Historical Overview of Wills

Terms:


Will:
An instrument, executed with the formalities of state statutes, by which a person makes a disposition of his real and personal property at death.

Abstract (of title):
A condensed history of the title to land, consisting of a summary of all conveyances, liens, charges or liabilities.

Conveyance:
Transfer of title to land from one person, or class of persons, to another by deed.

Ambulatory:
It can be changed or revoked at any time before the death of the testator.

Testate/testator:
When someone dies leaving a will, the person dies testate. The person is also known as the testator.

Devise:
When used as a noun—a gift of real property made by will. When used as a verb—to dispose of real or personal property by will.

Legacy:
Gift of money made by will.

Bequest:
Gift of personalty (personal property) made by will.

Executor:
A person appointed by a testator to administer the estate.

Administrator:
A person appointed by the court to administer the estate of an intestate.


In the previous two chapters we discussed reasons why it would be prudent to prepare an estate plan. In this chapter, we will start with the nuts and bolts of how to prepare a will, the main building block in an effective estate plan.

All states have statutes that govern the preparation of wills, detailing the specific formalities needed to make the will valid. These modern statutes have evolved from the English Statute of Wills (1540) and the Statute of Frauds (1676).

A will gives a “testator” (person who writes a will) the freedom to creatively determine what happens to his assets after death.

Disposition of personal property

Generally, there are two types of personal property (“personalty”): tangible property, such as cash and personal possession and intangible property, such as stocks and bonds. Intangible property is relatively easy to dispose of, since values are readily ascertainable and there is usually a market for the asset. Additionally, there is the potential for these types of assets to generate income for the estate.

On the other hand, tangible property can be more difficult to value and dispose of. For instance, although the decedent may have thought highly of household furnishings or clothing, they require storage and insurance until they are distributed. In addition, the surest way to place a value on any of these types of items is by selling them. This process can be time consuming.

One way to avoid the pitfalls of distributing personal property is to draft a “pre-residuary” bequest so that someone else becomes responsible for handling this property and its associated costs.
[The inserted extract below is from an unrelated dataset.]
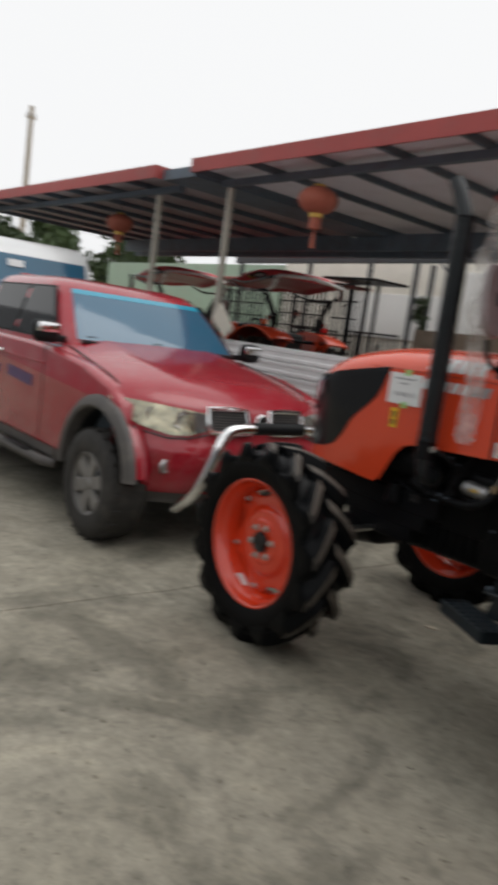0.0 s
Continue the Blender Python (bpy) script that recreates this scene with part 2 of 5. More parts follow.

EXAMPLE: “I give and bequeath all tangible personal property owned by me at the time of my death (not including cash or securities), to my children surviving me, to be divided among them by my Executor in as nearly equal portions as may be practical . . .”

As discussed later in this chapter, the testator can be more specific as to distributing the tangible personal property by making his intentions known in a separate letter or memorandum. This ancillary document is much easier to update as the property composition changes rather than changing the will itself.

Disposition of real property

Ordinarily, property owned in fee is not difficult to dispose of, since no one else owns any portion of the legal title. However, it could be possible that contractual restrictions might affect how the property can be distributed. As part of the estate plan, it is usually a good idea to review the abstracts to ensure there are no restrictions on the title that would interfere with conveying the property.

As with tangible personal property, a preresiduary disposition is also a good mechanism for disposing of real property. Since title shifts immediately to the beneficiary, that person becomes responsible for the costs associated with owning real property, such as taxes, insurance and upkeep, instead of the estate.

Example: “I give and devise all residential real estate owned by me at the time of my death . . . in equal shares to my children surviving me . . .”

Cooperative apartments are not considered real property. For instance, under New York State law, an interest in a cooperative apartment is classified as personal property. To avoid confusion in distributing the cooperative shares, it is best to refer to the shares of the corporation, the proprietary lease and apartment number held by the testator.

Example: “I bequeath to my son, Jack Montgomery, if he survives me, any cooperative apartment owned by me at the time of my death, including the proprietary lease related thereto, any shares of stock or other interest of mine in the landlord corporation, and all unearned insurance premiums and claims with respect to such cooperative apartment.”